Selon lui, il est essentiel de produire ce qui est nécessaire pour les besoins vitaux, individuellement ou collectivement, à l’échelle d’un foyer, d’une communauté, d’un village, voire de régions autonomes (telles les « biorégions » envisagées par le mouvement de la Décroissance)…

Bien sur, il ne s’agit pas d’être autonome à 100 %. Produire nos céréales sera difficile (encore plus des vêtements ou des téléphones!). Nous parlons bien d’autonomie de base. Et si mon potager est un jardin individuel, j’envisage d’étendre cette autonomie de base au cercle collectif plus large du territoire, en faisant de ce potager un support pédagogique dans le cadre de l’association « Accueil Paysan », également en achetant le reste de nos nécessités localement, voire en les troquant contre des légumes auto-produit…

Pour Michéa cette autonomie toute relative a déjà quelque chose d’assez subversif dans le système capitaliste : « Le capitalisme, s’est construit en détruisant la base sur laquelle il s’asseyait », explique-t-il. « Le capitalisme a fait de l’autonomie une cible ». à l’image de ce que pensait Adam Smith : rien n’est plus stupide que de produire ce que l’on peut acheter !

Or, selon Michéa, une société humaine libre suppose cette autonomie de base. Si une certaine autonomie a disparu peu à peu depuis les années Soixante en France, elle doit se reconstruire avec la logique d’entraide et de solidarité propre à la vie des campagnes qui est souvent restée vivace, en remettant l’humain au cœur de la réflexion.

Écouter son interview en podcast m’a revigorée ! Je me suis dit que pour participer la transition écologique, il fallait bel et bien mettre les mains dans la terre. Après tout, il est peut-être aussi fondamental de savoir produire de la nourriture que de savoir lire et compter?!

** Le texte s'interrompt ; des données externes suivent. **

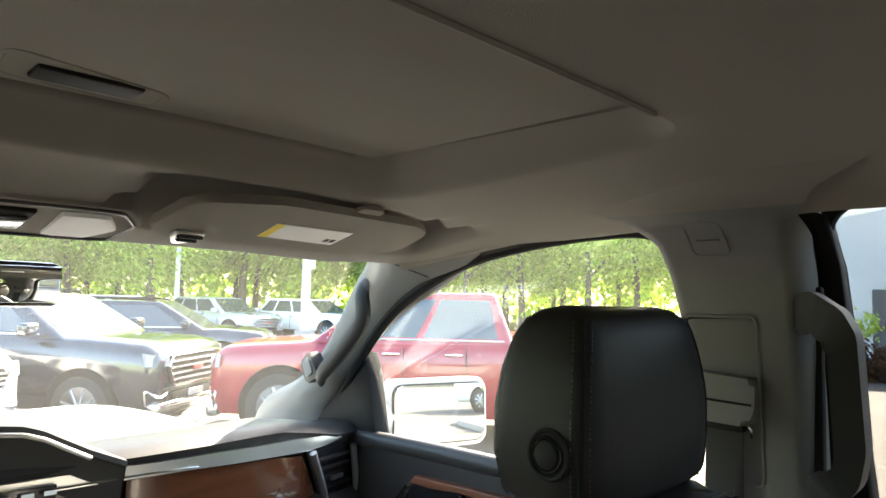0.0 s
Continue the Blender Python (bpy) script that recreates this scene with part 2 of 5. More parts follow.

La publication a un commentaire

  1. Mathieu Bostyn

    Excellente analyse ! Très bon de rappeler ce principe de l’équivalent richesse et d’autonomie de base. ça donne du grain à moudre pour dépasser les approches romantico-bobo-écolo ou survivalistes de l’autonomie, qui ont tendance à enfermer nos initiatives dans une caricature pour mieux les décrédibiliser.
    Reposer l’autonomie de base comme condition pour penser nos alternatives, voire plutôt comme conditions pour rendre possible la responsabilité collective, permet d’ouvrir une question plus large sur la libération individuelle pour faire des collectifs solidaire du monde dans lequel ils vivent. Comment dépasser le dilemme de l’oeuf ou la poule dans nos tentatives individuelles de faire collectif ? Il reste sûrement à penser le rapport à la propriété et aux conditions de la générosité. Au coeur de l’expérience de la Bastardière. Lâchez rien les copaines, c’est trop bien ce que vous faites !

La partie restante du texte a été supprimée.